Leaving out the pictures, retype all the material exactly.

————

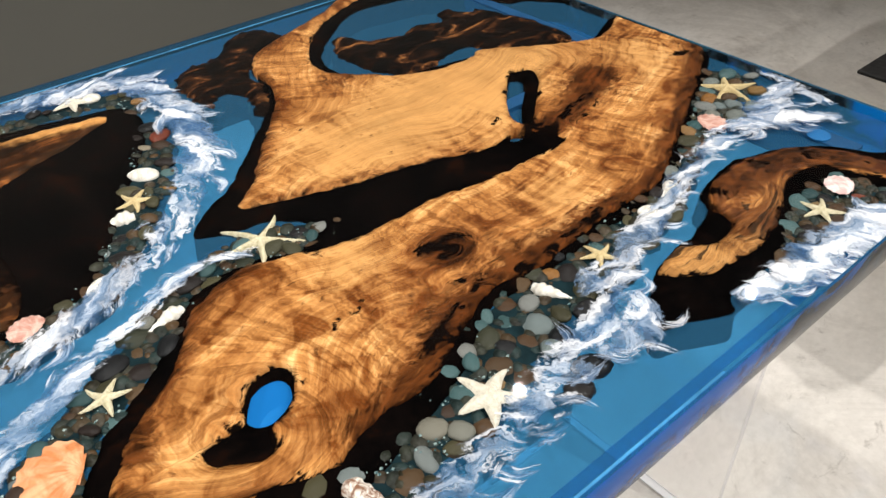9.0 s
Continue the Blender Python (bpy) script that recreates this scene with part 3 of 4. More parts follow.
BRANCH_RIM = [(0.0761, 0.1496), (0.1157, 0.1427), (0.1572, 0.1269), (0.2098, 0.1002), (0.2796, 0.0824), (0.2492, 0.0784), (0.2037, 0.0774), (0.158, 0.0754), (0.1216, 0.0833), (0.0962, 0.0952), (0.0872, 0.1199), (0.1004, 0.1289)]
RING_RIM = [(0.0123, 0.1998), (0.0132, 0.1811), (0.0325, 0.1693), (0.0599, 0.1673), (0.0762, 0.1812), (0.056, 0.1989), (0.0306, 0.2048)]
RING_HOLE = [(0.0356, 0.1811), (0.0488, 0.1782), (0.059, 0.1831), (0.0509, 0.189), (0.0387, 0.189)]
BURL_RIM = [(0.6471, 0.2017), (0.6621, 0.1789), (0.6791, 0.162), (0.7031, 0.145), (0.7362, 0.137), (0.7693, 0.1259), (0.7893, 0.1318), (0.8184, 0.1406), (0.8595, 0.1394), (0.8985, 0.1551), (0.9686, 0.1875), (1.0145, 0.1813), (1.0654, 0.1849), (1.1123, 0.1916), (1.166, 0.1922), (1.2098, 0.1948), (1.2824, 0.23), (1.3858, 0.2816), (1.481, 0.3342), (1.512, 0.3744), (1.512, 0.4905), (1.4764, 0.479), (1.4417, 0.4675), (1.4179, 0.4677), (1.3595, 0.4976), (1.2891, 0.5441), (1.2653, 0.5354), (1.2156, 0.5377), (1.1699, 0.5546), (1.1281, 0.5929), (1.1022, 0.6271), (1.0982, 0.6622), (1.1241, 0.7068), (1.1758, 0.758), (1.2453, 0.7964), (1.3049, 0.8029), (1.3466, 0.7979), (1.3168, 0.8328), (1.2622, 0.8292), (1.2105, 0.8014), (1.1369, 0.7727), (1.0682, 0.7448), (1.0343, 0.7013), (1.0244, 0.6371), (0.9984, 0.5866)]
BURL_RIM_2 = [(0.9535, 0.535), (0.9024, 0.4686), (0.8703, 0.4374), (0.9233, 0.4156), (0.9723, 0.3997), (1.0251, 0.3876), (1.078, 0.3736), (1.1248, 0.3556), (1.1626, 0.3632), (1.1795, 0.3592), (1.1993, 0.3196), (1.1913, 0.3098), (1.1336, 0.3102), (1.0678, 0.3135), (1.024, 0.3226), (0.9641, 0.3209), (0.9081, 0.3251), (0.8672, 0.3411), (0.8301, 0.352), (0.8021, 0.3482), (0.7609, 0.3257), (0.7358, 0.2893), (0.7036, 0.2618), (0.6794, 0.2431), (0.6633, 0.2244)]
BURL_HOLE = [(0.7677, 0.2309), (0.7837, 0.2338), (0.7937, 0.2249), (0.7906, 0.2091), (0.7755, 0.1913), (0.7535, 0.1825), (0.7474, 0.1667), (0.7383, 0.1627), (0.7243, 0.1697), (0.7083, 0.1817), (0.7094, 0.1945), (0.7254, 0.1965), (0.7415, 0.2004), (0.7526, 0.2162)]
BURL_SLOT = [(1.2652, 0.4678), (1.2791, 0.4687), (1.293, 0.4548), (1.28, 0.4314), (1.2572, 0.4109), (1.2363, 0.3933), (1.2153, 0.3757), (1.1934, 0.364), (1.1875, 0.3798), (1.2015, 0.4053), (1.2324, 0.4395)]
CORNER_RIM = [(1.3367, 0.8008), (1.3545, 0.8278), (1.4031, 0.8314), (1.4417, 0.8293), (1.4951, 0.8367), (1.4675, 0.8194), (1.4596, 0.802), (1.4893, 0.7844), (1.512, 0.7765), (1.512, 0.6724), (1.4824, 0.6882), (1.4567, 0.7176), (1.426, 0.7567), (1.3923, 0.7753)]
BURL_CHAR = [(0.8183, 0.4336), (0.8534, 0.4658), (0.8834, 0.4834), (0.9445, 0.5458), (0.9934, 0.5983), (1.0084, 0.6275), (1.0583, 0.7245), (1.1678, 0.7726), (1.2473, 0.8109), (1.3069, 0.8155), (1.3764, 0.7928), (1.4359, 0.7712), (1.512, 0.7512), (1.512, 0.5934), (1.4646, 0.6347), (1.4339, 0.6515), (1.4002, 0.7267), (1.3675, 0.7599), (1.3159, 0.7719), (1.2454, 0.7771), (1.1778, 0.7337), (1.1281, 0.6854), (1.1131, 0.6465), (1.1231, 0.6075), (1.1679, 0.5643), (1.2673, 0.5432), (1.3665, 0.5034), (1.4259, 0.4735), (1.512, 0.4974), (1.512, 0.3616), (1.4552, 0.3087), (1.3857, 0.2687), (1.2864, 0.219), (1.2068, 0.1839), (1.1072, 0.1797), (1.0075, 0.1734), (0.9576, 0.1736)]
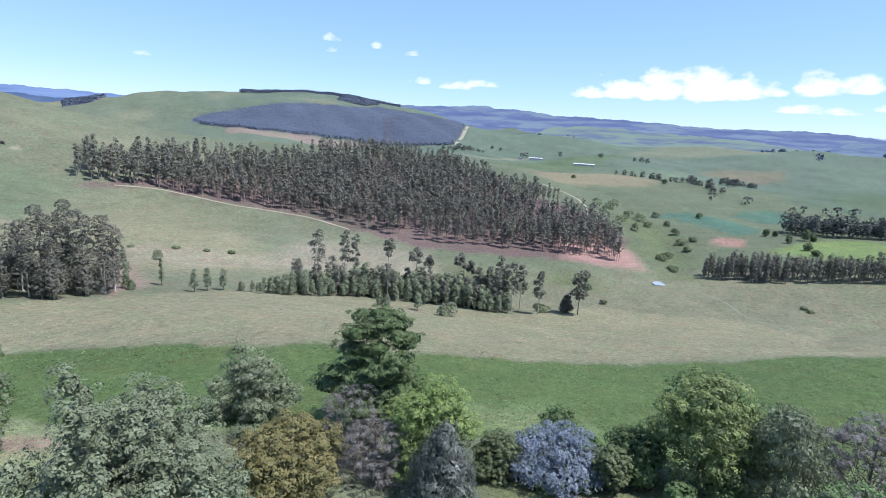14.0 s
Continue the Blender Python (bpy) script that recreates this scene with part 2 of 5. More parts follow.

————

Result of the exercise:
9.0 s
Continue the Blender Python (bpy) script that recreates this scene with part 3 of 4. More parts follow.
BRANCH_RIM = [(0.0761, 0.1496), (0.1157, 0.1427), (0.1572, 0.1269), (0.2098, 0.1002), (0.2796, 0.0824), (0.2492, 0.0784), (0.2037, 0.0774), (0.158, 0.0754), (0.1216, 0.0833), (0.0962, 0.0952), (0.0872, 0.1199), (0.1004, 0.1289)]
RING_RIM = [(0.0123, 0.1998), (0.0132, 0.1811), (0.0325, 0.1693), (0.0599, 0.1673), (0.0762, 0.1812), (0.056, 0.1989), (0.0306, 0.2048)]
RING_HOLE = [(0.0356, 0.1811), (0.0488, 0.1782), (0.059, 0.1831), (0.0509, 0.189), (0.0387, 0.189)]
BURL_RIM = [(0.6471, 0.2017), (0.6621, 0.1789), (0.6791, 0.162), (0.7031, 0.145), (0.7362, 0.137), (0.7693, 0.1259), (0.7893, 0.1318), (0.8184, 0.1406), (0.8595, 0.1394), (0.8985, 0.1551), (0.9686, 0.1875), (1.0145, 0.1813), (1.0654, 0.1849), (1.1123, 0.1916), (1.166, 0.1922), (1.2098, 0.1948), (1.2824, 0.23), (1.3858, 0.2816), (1.481, 0.3342), (1.512, 0.3744), (1.512, 0.4905), (1.4764, 0.479), (1.4417, 0.4675), (1.4179, 0.4677), (1.3595, 0.4976), (1.2891, 0.5441), (1.2653, 0.5354), (1.2156, 0.5377), (1.1699, 0.5546), (1.1281, 0.5929), (1.1022, 0.6271), (1.0982, 0.6622), (1.1241, 0.7068), (1.1758, 0.758), (1.2453, 0.7964), (1.3049, 0.8029), (1.3466, 0.7979), (1.3168, 0.8328), (1.2622, 0.8292), (1.2105, 0.8014), (1.1369, 0.7727), (1.0682, 0.7448), (1.0343, 0.7013), (1.0244, 0.6371), (0.9984, 0.5866)]
BURL_RIM_2 = [(0.9535, 0.535), (0.9024, 0.4686), (0.8703, 0.4374), (0.9233, 0.4156), (0.9723, 0.3997), (1.0251, 0.3876), (1.078, 0.3736), (1.1248, 0.3556), (1.1626, 0.3632), (1.1795, 0.3592), (1.1993, 0.3196), (1.1913, 0.3098), (1.1336, 0.3102), (1.0678, 0.3135), (1.024, 0.3226), (0.9641, 0.3209), (0.9081, 0.3251), (0.8672, 0.3411), (0.8301, 0.352), (0.8021, 0.3482), (0.7609, 0.3257), (0.7358, 0.2893), (0.7036, 0.2618), (0.6794, 0.2431), (0.6633, 0.2244)]
BURL_HOLE = [(0.7677, 0.2309), (0.7837, 0.2338), (0.7937, 0.2249), (0.7906, 0.2091), (0.7755, 0.1913), (0.7535, 0.1825), (0.7474, 0.1667), (0.7383, 0.1627), (0.7243, 0.1697), (0.7083, 0.1817), (0.7094, 0.1945), (0.7254, 0.1965), (0.7415, 0.2004), (0.7526, 0.2162)]
BURL_SLOT = [(1.2652, 0.4678), (1.2791, 0.4687), (1.293, 0.4548), (1.28, 0.4314), (1.2572, 0.4109), (1.2363, 0.3933), (1.2153, 0.3757), (1.1934, 0.364), (1.1875, 0.3798), (1.2015, 0.4053), (1.2324, 0.4395)]
CORNER_RIM = [(1.3367, 0.8008), (1.3545, 0.8278), (1.4031, 0.8314), (1.4417, 0.8293), (1.4951, 0.8367), (1.4675, 0.8194), (1.4596, 0.802), (1.4893, 0.7844), (1.512, 0.7765), (1.512, 0.6724), (1.4824, 0.6882), (1.4567, 0.7176), (1.426, 0.7567), (1.3923, 0.7753)]
BURL_CHAR = [(0.8183, 0.4336), (0.8534, 0.4658), (0.8834, 0.4834), (0.9445, 0.5458), (0.9934, 0.5983), (1.0084, 0.6275), (1.0583, 0.7245), (1.1678, 0.7726), (1.2473, 0.8109), (1.3069, 0.8155), (1.3764, 0.7928), (1.4359, 0.7712), (1.512, 0.7512), (1.512, 0.5934), (1.4646, 0.6347), (1.4339, 0.6515), (1.4002, 0.7267), (1.3675, 0.7599), (1.3159, 0.7719), (1.2454, 0.7771), (1.1778, 0.7337), (1.1281, 0.6854), (1.1131, 0.6465), (1.1231, 0.6075), (1.1679, 0.5643), (1.2673, 0.5432), (1.3665, 0.5034), (1.4259, 0.4735), (1.512, 0.4974), (1.512, 0.3616), (1.4552, 0.3087), (1.3857, 0.2687), (1.2864, 0.219), (1.2068, 0.1839), (1.1072, 0.1797), (1.0075, 0.1734), (0.9576, 0.1736)]
14.0 s
Continue the Blender Python (bpy) script that recreates this scene with part 2 of 5. More parts follow.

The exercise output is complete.